In a decade and a half of intensely played international cricket, no defeat, no send-off, no tantalizing vulnerability just short of the line would have hurt him as much as the public's vocal disapproval of his doggedness.
The same doggedness that gave India respectability all those years back at the Chepauk. The same will to fight that made him valiantly take blows on his body during the Oval Test in 2014 on a treacherous pitch under skies grayer than the strands of tiring wisdom he now carries on his face. As the batsmen around him faltered, he remained the only one with the courage to be unorthodox, to get his gloves filthy just to get the job done.
That very same stubbornness is now being questioned.
Just like many greats before him, Dhoni's never-say-die attitude in the face of insurmountable disaster will be cherished only after he leaves a void in Indian cricket. When failed run chases will throw an instant flashback to the Celkon Cup in 2013, where he smashed Shaminda Eranga into oblivion at Port of Spain to ensure a one-wicket victory for India. When bowlers will force the captain of the side to make a mockery out of the Decision Review System, when excitability and flaring tempers will hinder a team playing purely on instinctive reactions.
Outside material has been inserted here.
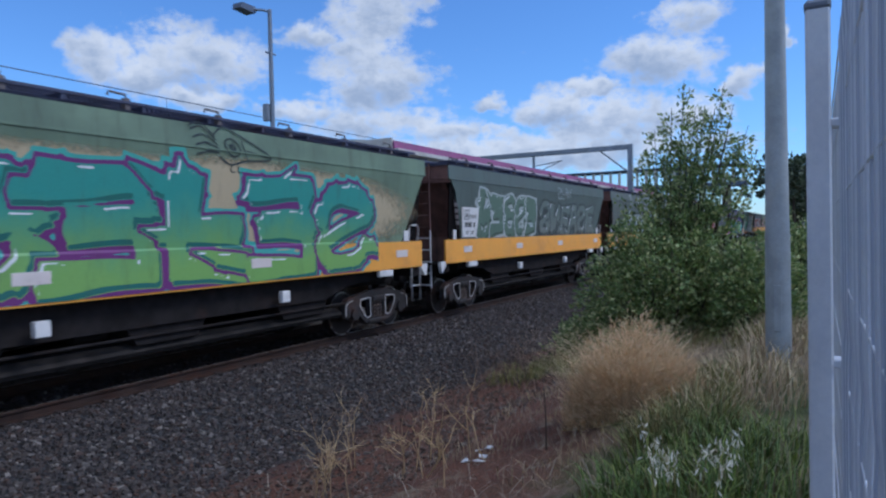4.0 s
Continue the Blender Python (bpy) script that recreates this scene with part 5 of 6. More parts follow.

But until then, we can take one of the country's greatest representatives in the game, and subject him to treatment reserved for blameless scapegoats. We can place ourselves on pedestals higher than the man who, with the most humble smile and quietest serenity, wielded his gloves that might as well have belonged to Midas himself.
We have forgotten where to draw the line between a sportsperson attempting to execute his skills worth a lifetime of dedication to safeguard the interests of his side, and a person whose solitary obligation is to accede to what the masses demand of him. This, despite the fact that we know how the masses lack the understanding of the intrinsic nuances of one of the most complex sports in existence, how they slowly turn any athlete's hologram into that of exclusively an entertainer.
For what it is worth, we have to acknowledge that we have failed MS Dhoni as admirers of the game of cricket.